Pradeep Koonath hat folgendes zum Thema Gewürze zu sagen: „Die früheren russisch-sowjetischen Lebensmittelprodukte (in der Zeit von 1980 bis 2000) waren gut und die Qualitätskontrolle der Lebensmittel war ausgezeichnet. Doch in der russischen Küche wurde wenig experimentiert. Gewürze kamen selten zum Einsatz, insbesondere exotische Gewürze und Kräuter aus dem Mittelmeerraum oder tropischen Gebieten. Heute hat sich das Bild geändert. Die Russen nutzen alle Arten von Gewürzen und Kräutern von überall her.“

„In Amerika sind wir an fade Lebensmittel gewöhnt, die eingelagert wurden. Das heißt, wir verwenden viel Zucker, Salz und Gewürze, um Geschmack daran zu bringen. In Russland ist das anders. Obst und Gemüse aus dem Garten, Rindfleisch von Kühen auf der Weide und Freilandhühner brauchen keine besonderen Zutaten. Ihre natürlichen Aromen stehen im Vordergrund“, kommentierte Marae Bailey bei „Quora“. 

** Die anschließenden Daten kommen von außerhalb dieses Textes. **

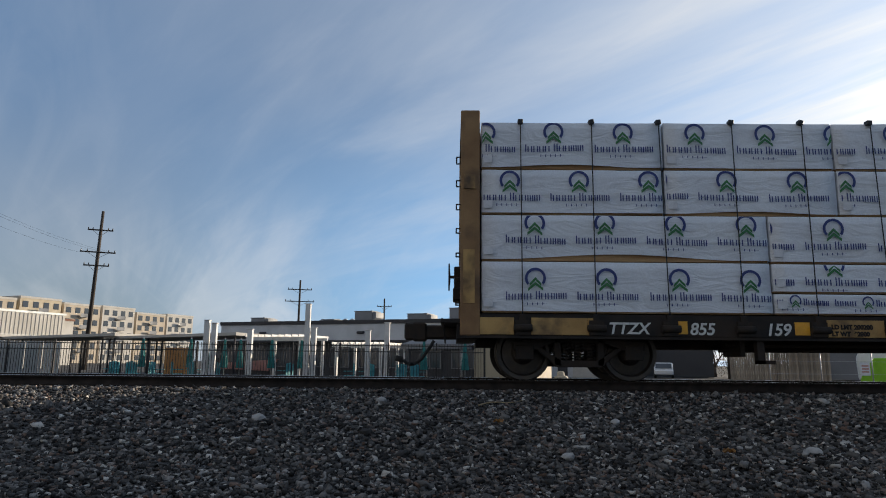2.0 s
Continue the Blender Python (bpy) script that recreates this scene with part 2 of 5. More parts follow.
M = {
    "ground": mat("gravel_soil", (0.05, 0.046, 0.043), (0.025, 0.024, 0.023), rough=0.95, scale=0.7, fine=28, bump=0.9, dirt=(0.055, 0.046, 0.037), dirt_scale=0.25),
    "stone": stone_mat(),
    "rail": mat("rail_steel", (0.035, 0.026, 0.02), (0.02, 0.016, 0.014), rough=0.85, scale=6, spec=0.2),
    "rail_top": mat("polished_rail", (0.55, 0.54, 0.52), (0.42, 0.41, 0.4), rough=0.28, metal=1.0, scale=9, bump=0.03),
    "tie": mat("creosote_wood", (0.038, 0.026, 0.017), (0.012, 0.0095, 0.0075), rough=0.95, scale=7, fine=30, bump=1.0, stretch=(0.22, 1.6, 1.6), vary=0.5,
               dirt=(0.085, 0.05, 0.027), dirt_scale=2.6, dirt_range=(0.55, 0.72), spec=0.12),
    "tie_end": mat("weathered_end_grain", (0.13, 0.088, 0.055), (0.055, 0.038, 0.026), rough=0.95, scale=12, fine=70, bump=0.7, vary=0.35),
    "plate": mat("rusty_nail_plate", (0.2, 0.13, 0.08), (0.1, 0.065, 0.045), rough=0.7, metal=0.4, scale=20),
    "yellow": mat("freight_yellow", (0.58, 0.36, 0.12), (0.4, 0.235, 0.08), rough=0.62, scale=2.0, fine=70, bump=0.12, dirt=(0.09, 0.055, 0.03),
                  dirt_scale=2.4, dirt_range=(0.45, 0.68)),
    "rust": mat("rusty_yellow", (0.2, 0.115, 0.045), (0.12, 0.07, 0.035), rough=0.75, scale=1.6, fine=60, bump=0.2, dirt=(0.06, 0.04, 0.028), dirt_scale=1.8,
                dirt_range=(0.45, 0.7)),
    "tan_post": mat("faded_tan_post_paint", (0.33, 0.19, 0.075), (0.22, 0.12, 0.055), rough=0.7, scale=1.7, fine=60, bump=0.2, dirt=(0.08, 0.05, 0.032), dirt_scale=1.6,
                    dirt_range=(0.5, 0.72)),
    "chord": mat("orange_beam_paint", (0.78, 0.44, 0.14), (0.62, 0.34, 0.1), rough=0.6, scale=2.0, fine=50, dirt=(0.22, 0.11, 0.04), dirt_scale=3, dirt_range=(0.55, 0.75)),
    "bright": mat("reflective_yellow", (0.85, 0.42, 0.03), (0.7, 0.33, 0.03), rough=0.45, scale=6),
    "black": mat("black_car_paint", (0.022, 0.02, 0.02), (0.04, 0.034, 0.03), rough=0.75, scale=3, dirt=(0.05, 0.036, 0.028), spec=0.15),
    "iron": mat("dark_truck_iron", (0.028, 0.025, 0.023), (0.05, 0.038, 0.03), rough=0.8, metal=0.1, scale=7, bump=0.2, spec=0.2),
    "wheel": mat("rolling_wheel_steel", (0.05, 0.045, 0.042), (0.09, 0.075, 0.06), rough=0.5, metal=0.7, scale=8),
    "wrap": wrap_mat(),
    "blue": mat("print_blue", (0.02, 0.035, 0.17), (0.03, 0.05, 0.2), rough=0.5, scale=3, bump=0),
    "green": mat("print_green", (0.03, 0.16, 0.05), (0.04, 0.2, 0.06), rough=0.5, scale=3, bump=0),
    "lumber": mat("sawn_lumber", (0.48, 0.30, 0.14), (0.36, 0.2, 0.09), rough=0.8, scale=3, fine=30, stretch=(0.3, 2, 6), bump=0.3),
    "strap": mat("black_strap", (0.015, 0.015, 0.016), rough=0.5, scale=20),
    "white": mat("white_lettering", (0.75, 0.75, 0.72), (0.6, 0.6, 0.58), rough=0.6, scale=9),
    "pole": mat("weathered_pole_wood", (0.06, 0.046, 0.036), (0.032, 0.025, 0.02), rough=0.92, scale=3, fine=40, stretch=(3, 3, 0.2), bump=0.5),
    "wire": mat("cable", (0.02, 0.02, 0.022), rough=1.0, scale=5, bump=0, spec=0.0),
    "porcelain": mat("brown_insulator", (0.06, 0.045, 0.04), (0.1, 0.08, 0.07), rough=0.35, scale=9),
    "galv": mat("galvanised_steel", (0.42, 0.43, 0.44), (0.3, 0.31, 0.32), rough=0.5, metal=0.7, scale=5),
    "post": mat("white_paint", (0.74, 0.73, 0.70), (0.62, 0.61, 0.58), rough=0.6, scale=2.5, dirt=(0.4, 0.37, 0.33), dirt_range=(0.6, 0.8)),
    "stucco": mat("painted_block_wall", (0.66, 0.67, 0.68), (0.57, 0.58, 0.59), rough=0.85, scale=0.7, fine=18, bump=0.25, dirt=(0.42, 0.41, 0.4), dirt_scale=0.5,
                  dirt_range=(0.58, 0.8)),
    "cream": mat("cream_siding", (0.52, 0.44, 0.31), (0.45, 0.38, 0.27), rough=0.75, scale=0.6, fine=20, bump=0.15, dirt=(0.4, 0.36, 0.3), dirt_scale=0.8, dirt_range=(0.6, 0.8)),
    "tan": mat("tan_stucco", (0.55, 0.47, 0.37), (0.47, 0.4, 0.31), rough=0.9, scale=0.3, fine=9),
    "palewall": mat("pale_render", (0.56, 0.53, 0.48), (0.48, 0.455, 0.41), rough=0.9, scale=0.3, fine=9),
    "brick": mat("brick_wall", (0.27, 0.13, 0.085), (0.2, 0.1, 0.07), rough=0.92, scale=1.2, fine=14, bump=0.4),
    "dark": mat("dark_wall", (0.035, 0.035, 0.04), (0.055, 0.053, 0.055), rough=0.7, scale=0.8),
    "greywall": mat("grey_metal_wall", (0.2, 0.205, 0.215), (0.15, 0.155, 0.165), rough=0.65, scale=0.4, fine=12),
    "slate": mat("blue_grey_siding", (0.24, 0.28, 0.33), (0.19, 0.22, 0.27), rough=0.7, scale=0.6),
    "roof": mat("roof_sheet", (0.2, 0.2, 0.21), (0.14, 0.14, 0.15), rough=0.6, scale=0.5),
    "glass": mat("window_glass", (0.04, 0.05, 0.06), (0.06, 0.07, 0.085), rough=0.12, scale=0.8, bump=0),
    "fence": mat("black_fence_iron", (0.02, 0.02, 0.022), rough=0.5, metal=0.3, scale=6),
    "panel": mat("pale_sheet_panel", (0.6, 0.61, 0.6), (0.5, 0.51, 0.5), rough=0.55, metal=0.2, scale=0.8, vary=0.12),
    "teal": mat("teal_canvas", (0.02, 0.2, 0.19), (0.015, 0.14, 0.14), rough=0.85, scale=5),
    "teal_seat": mat("teal_plastic", (0.05, 0.32, 0.36), (0.04, 0.25, 0.29), rough=0.5, scale=5),
    "red": mat("red_vehicle_paint", (0.5, 0.035, 0.03), (0.4, 0.03, 0.028), rough=0.35, scale=2),
    "vehicle": mat("white_vehicle_paint", (0.72, 0.73, 0.74), (0.65, 0.66, 0.67), rough=0.3, scale=1.5, bump=0.02),
    "tyre": mat("tyre_rubber", (0.02, 0.02, 0.02), rough=0.85, scale=10),
    "lime_dark": mat("dark_green_fabric", (0.03, 0.07, 0.02), (0.02, 0.05, 0.015), rough=0.8, scale=2),
    "fencewood": mat("weathered_fence_slat", (0.3, 0.25, 0.19), (0.22, 0.18, 0.135), rough=0.9, scale=2, vary=0.25),
    "lime": mat("lime_green_fabric", (0.25, 0.55, 0.02), (0.2, 0.46, 0.02), rough=0.7, scale=2),
    "bark": mat("tree_bark", (0.10, 0.075, 0.055), (0.06, 0.045, 0.035), rough=0.95, scale=3, fine=30, bump=0.6),
    "twig": mat("bare_twigs", (0.13, 0.095, 0.065), (0.08, 0.06, 0.042), rough=0.95, scale=3, bump=0, island=0.3),
    "brush": mat("tangled_brush", (0.22, 0.165, 0.125), (0.13, 0.1, 0.08), rough=0.95, scale=3, bump=0, island=0.4),
    # bare twigs again, with the gold of the low sun put into the colour
    "sunlit_twig": mat("sunlit_twigs", (0.34, 0.22, 0.1), (0.24, 0.15, 0.07), rough=0.95, scale=3, bump=0, island=0.3),
    "boulder": mat("sandy_rock", (0.2, 0.165, 0.135), (0.13, 0.105, 0.09), rough=0.9, scale=6, fine=45, bump=0.8),
    "paper": mat("white_paper", (0.72, 0.73, 0.76), (0.62, 0.63, 0.66), rough=0.7, scale=9, bump=0.1),
    "scrap": mat("pale_scrap", (0.5, 0.47, 0.4), (0.35, 0.31, 0.25), rough=0.8, scale=9),
    "straw": mat("dry_straw", (0.36, 0.27, 0.15), (0.25, 0.18, 0.1), rough=0.9, scale=9, bump=0, island=0.4),
    "leaf": mat("fallen_leaf", (0.45, 0.24, 0.07), (0.33, 0.16, 0.05), rough=0.7, scale=30),
    "rubber": mat("black_plastic_sheet", (0.015, 0.015, 0.017), (0.03, 0.03, 0.03), rough=0.4, scale=6),
    "guard": mat("pale_guard_tube", (0.17, 0.2, 0.26), (0.14, 0.17, 0.22), rough=0.48, scale=3, bump=0.03, dirt=(0.22, 0.24, 0.27), dirt_range=(0.6, 0.85)),
    "pink": mat("faded_banner", (0.5, 0.24, 0.2), (0.42, 0.2, 0.17), rough=0.8, scale=2),
    "orange": mat("orange_wood_door", (0.42, 0.2, 0.06), (0.34, 0.16, 0.05), rough=0.7, scale=4),
    "concrete": mat("pale_concrete", (0.4, 0.39, 0.37), (0.32, 0.31, 0.3), rough=0.9, scale=0.8, fine=20),
}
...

Russische Restaurants im Ausland 

Matrioshka-Restaurant in Melbourne, Australien

„Es gibt einen großen Unterschied zwischen russischer Hausmannskost und Restaurantküche“, hat Phan Nguyên Hạnh festgestellt. „Während die russische Hausmannskost ein Genuss ist, kann der Imbiss auf der Straße schnell enttäuschen. Wenn die Russen diese Qualität ihrer häuslichen Küche im Ausland umsetzen würden, würden viele Menschen erstaunt sein.“ 

„Ich hatte russisches Essen sowohl hier in den USA als auch in Russland. Ich denke, dass russisches Essen in den USA ein negatives Image hat, da in unserer nationalen Psyche Angst und Misstrauen gegenüber Russland tief verankert sind. Auch die Art und Weise, wie das Essen präsentiert wird, entspricht nicht den Erwartungen oder Wünschen der Amerikaner“, erklärt Daniel Glenn. 

„Was die russische Küche im Ausland betrifft, denke ich wirklich, dass sie neu erfunden werden sollte“, stimmt Tijana Gluschats zu. 

„Viele russische Gerichte basieren auf frischen regionalen Zutaten wie verschiedenen Pilzen, Beeren, Kräutern und besonderen Fischsorten. Die gibt es in den russischen Wäldern und Seen, jedoch nicht in Berlin oder Manchester“, sagt Koljan Bratanow. 

Ist russische Küche gleich gute Küche? 

„Ich liebe russisches Essen wegen seiner Bodenständigkeit. Es ist gesund und weitgehend frei von Zusätzen“, schwärmt Walter J. Jacques. 

„Ich war sehr angenehm überrascht, wie gut das Essen in Russland war, als ich vor ein paar Jahren dort war. Die Milchprodukte sind hervorragend. Die Pelmeni mit frischen Kräutern und dickem Sauerrahm oder karamellisierten Zwiebeln schmecken großartig. Oder auch Salo!  Und Okroschka, meine Güte! Heißer und kalter Borschtsch, unglaublich! Sibirische Zedernnüsse mit Tee! Westler finden das russische Essen schwer und fad. Vielleicht war es in der Vergangenheit so, aber ich habe noch nichts schlechtes gegessen“, zeigt sich Quin Marshall begeistert.

„Einige Dinge sind zu seltsam für Menschen aus anderen Ländern, wie Salo, Wobla und Okroschka. Andere sind zu fettig, aber nach sechs Jahren in Russland sehne ich mich manchmal nach einer Schüssel Borschtsch mit Borodinski-Brot und Rjaschenka oder den Pelmeni aus der Mensa der Moskauer Staatsuniversität“, gibt Isabel Blondet zu.